In practice, the uncertainty around legal authority can be as important as the threat itself. Markets, governments, and corporations all respond not only to what is formally enacted, but also to the possibility that it could happen. Trump’s statement is therefore a form of pressure politics: it seeks to create strategic uncertainty and force others to reconsider their plans before the U.S. system fully tests the legality of the measure.
The Broader Trade and Diplomatic Consequences
If Trump were to follow through on the threat, the consequences would likely extend beyond the tax issue itself. A 100% tariff would be deeply disruptive to global trade flows, especially for countries with strong export ties to the United States. It would also risk escalating a broader confrontation between Washington and its allies.
For the European Union, the timing is especially delicate. The EU and the United States were expected to begin implementing their trade agreement on July 4, with tariffs on most EU goods entering the U.S. capped at 15%. That arrangement was designed to stabilize relations and reduce friction. Yet the exclusion of DSTs from the deal means that the most politically sensitive issue was left unresolved.
This creates a dangerous gap between formal trade cooperation and underlying strategic distrust. If Washington uses tariffs to retaliate against digital tax measures, Brussels could respond with countermeasures or accelerate efforts to build more autonomous tax and industrial policies. The dispute could also complicate broader cooperation on technology governance, data regulation, competition policy, and cybersecurity.
There is also a risk of unintended consequences. Instead of pressuring only governments considering DSTs, such a tariff regime could hurt consumers, importers, and industries far removed from the tech tax debate. A 100% tariff would likely raise costs, disrupt supply chains, and trigger political backlash among U.S. firms and consumers who rely on goods from the targeted countries.
From a geopolitical perspective, the threat reinforces a trend that has become increasingly visible in recent years: trade tools are being used for non-trade purposes.
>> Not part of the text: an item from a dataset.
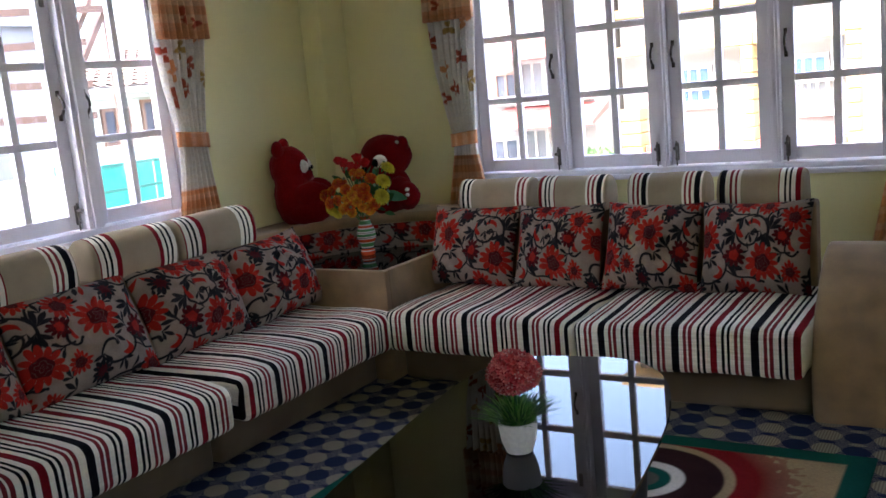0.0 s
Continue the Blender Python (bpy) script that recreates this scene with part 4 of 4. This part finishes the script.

Tariffs are no longer just instruments to balance imports and exports; they are also being deployed as leverage in disputes over taxation, industrial policy, national security, and technological dominance.
Conclusion
Trump’s threat to impose a 100% tariff on imports from countries that adopt digital services taxes represents a sharp escalation in the long-running dispute between the United States and its trading partners over the taxation of the digital economy. It reflects his broader belief that tariffs can be used as a powerful deterrent against policies he considers unfair to American companies.
At the same time, the issue exposes the limits of existing international tax rules. As more economic activity moves online, governments are struggling to determine how and where digital profits should be taxed. For many countries, DSTs are a practical, if imperfect, solution. For the United States, they are a direct challenge to the global position of its technology champions.
Whether Trump’s threat becomes a real policy or remains a bargaining tactic, it has already served a purpose: it has sharpened the stakes of the DST debate and reminded trading partners that tax policy and trade policy are now deeply intertwined. The unresolved question is whether the United States and its allies can build a stable framework for taxing digital business without turning every disagreement into a tariff confrontation.